Anyway, The fact that this has large spikes shows something wrong with my metric: there are plenty of ways to express hate for something without the word ‘hate’, like “FUCK Nigel Farage” etc. but there’s also ways of saying ‘love’ without meaning you love the party, you could write a tweet like “conservatives love fucking over the NHS” and it would count as a love and not a hate. For the most part, this is what produced my large spikes and not any gargantuan shift in popular opinion.
How this produces the spikes is best described by an example, take the gargantuan spike around 12.00 which I’ve kindly dashed. This shift upwards from the trend is just the impact of one single tweet:
Here’s the graph of them:
And here is the full tweet distribution without this one:
Well, shit ok it looks like there’s still a spike, but its taken a bit of the edge off. By being so closed minded about how someone can express their hate or love, I’ve allowed individual tweets to make it look like something drastically bad has happened.

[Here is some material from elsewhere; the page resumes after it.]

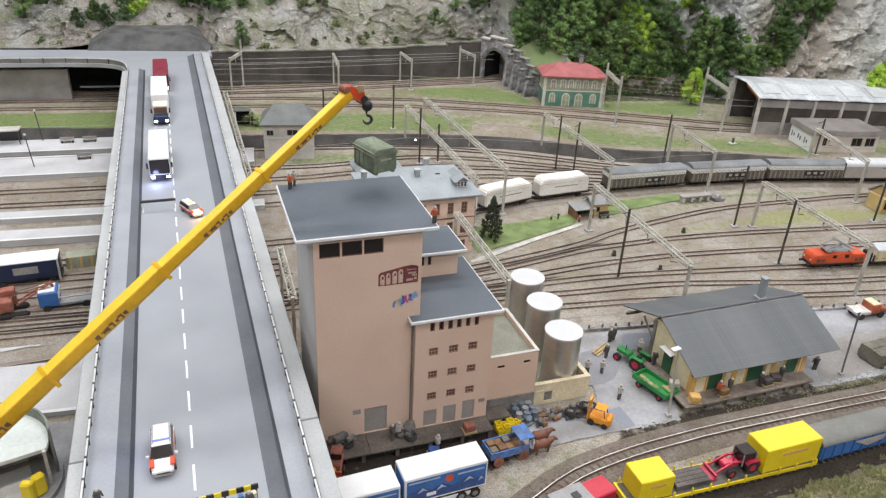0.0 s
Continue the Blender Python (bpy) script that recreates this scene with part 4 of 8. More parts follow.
# low annex with a walled flat roof
bm = bm_new()
grid_wall(bm, 7.0, 12.4, 0, 6.45, 1.2, 1.45, [(8.35, 5.12, 9.1, 5.46), (10.95, 5.25, 11.65, 5.6)])
part("annex_front_wall", bm, "plaster_pink", mill)
part("annex_side_wall", bx(12.15, 1.45, 0, 12.4, 8.8, 6.45), "plaster_pink", mill)
part("annex_back_wall", bx(7.0, 8.55, 0, 12.15, 8.8, 6.45), "plaster_pink", mill)
part("annex_roof", bx(7.0, 1.45, 5.7, 12.15, 8.55, 5.95), "flat_roof", mill, "grey green gravel roof")
part("vent_pane", bx(8.35, 1.34, 5.12, 9.1, 1.4, 5.46), "window_dark", mill)
part("vent_pane", bx(10.95, 1.34, 5.25, 11.65, 1.4, 5.6), "window_dark", mill)
for q in ((7.02, 1.16, 12.44, 1.48), (12.12, 1.48, 12.44, 8.84), (7.02, 8.52, 12.12, 8.84)):
    part("parapet_cap", bx(q[0], q[1], 6.45, q[2], q[3], 6.52), "hut_light", mill)
part("plinth", bx(7.0, 1.05, 0, 12.4, 1.197, 1.75), "plinth", mill, "dark grey base course")
# thin dark rod added for the shadow band beside the wing's edge
part("rain_pipe", rod((-0.14, 0.48, 1.1), (-0.14, 0.48, 12.1), 0.07, 8), "plinth", mill)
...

Here’s the graph against time decomposed into loves and hates:
This one has really got me going wild. Why is there so many weird correlations? All that bullshit I spouted earlier about that one tweet causing the spike is apparently only partially true, ‘love’ had a similar sized peak (due to this tweet – nothing to do with politics) just half an hour earlier and they both drop at the same time. Then immediately after that the two lines just shun moving at similar levels and do mirror opposite things of one another. Only thing left to do now is work out the evolution of my hate metric against time:
There we bloody go, that’s politics sorted. I promise next election I’ll be better prepared.